EXERCISE AIM:
Go through the data below and copy it exactly, skipping every picture.

════════════════

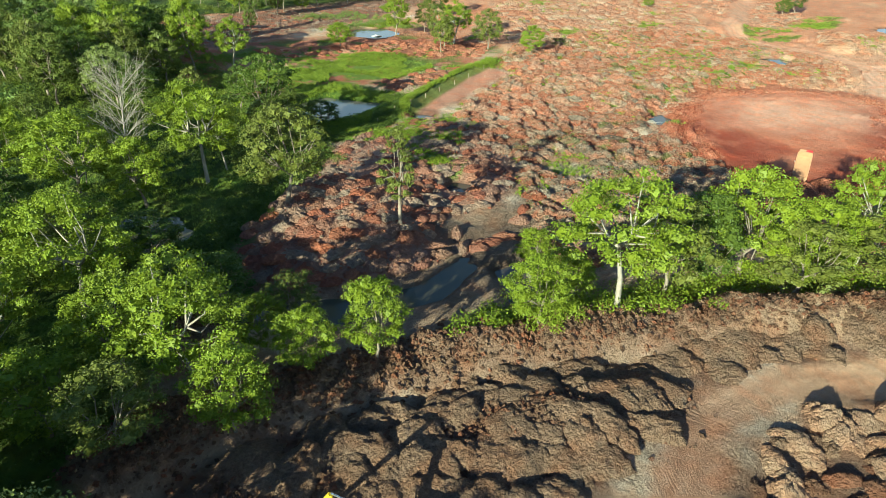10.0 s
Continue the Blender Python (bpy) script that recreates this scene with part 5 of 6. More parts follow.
def excavator(x, y, heading, body, label, elbow, tip, swing=0.0, hood=False, z=None, tilt=0.0, group="excavators"):
    """elbow and tip: (forward, up) of the boom's end and of the bucket pin."""
    e = thing("excavator", x, y, heading, label, "excavator", group, z, tilt)
    for s in (-1, 1):
        prof = [(-2.0 + 0.0, 0.05), (1.9, 0.05), (2.25, 0.3), (2.3, 0.6), (2.0, 0.92), (-1.9, 0.92), (-2.25, 0.62), (-2.25, 0.3)]
        tr = part("crawler_track", profile(prof, 0.6, s * 1.15, 0.05), M_STEEL, e)
        shoes = bmesh.new()
        for k in range(13):
            box(shoes, (0.16, 0.62, 0.05), (-1.85 + k * 0.31, s * 1.15, 0.94), 0)
        part("track_shoes", shoes, M_RUBBER, tr)
        rollers = bmesh.new()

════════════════

TASK OUTPUT:
10.0 s
Continue the Blender Python (bpy) script that recreates this scene with part 5 of 6. More parts follow.
def excavator(x, y, heading, body, label, elbow, tip, swing=0.0, hood=False, z=None, tilt=0.0, group="excavators"):
    """elbow and tip: (forward, up) of the boom's end and of the bucket pin."""
    e = thing("excavator", x, y, heading, label, "excavator", group, z, tilt)
    for s in (-1, 1):
        prof = [(-2.0 + 0.0, 0.05), (1.9, 0.05), (2.25, 0.3), (2.3, 0.6), (2.0, 0.92), (-1.9, 0.92), (-2.25, 0.62), (-2.25, 0.3)]
        tr = part("crawler_track", profile(prof, 0.6, s * 1.15, 0.05), M_STEEL, e)
        shoes = bmesh.new()
        for k in range(13):
            box(shoes, (0.16, 0.62, 0.05), (-1.85 + k * 0.31, s * 1.15, 0.94), 0)
        part("track_shoes", shoes, M_RUBBER, tr)
        rollers = bmesh.new()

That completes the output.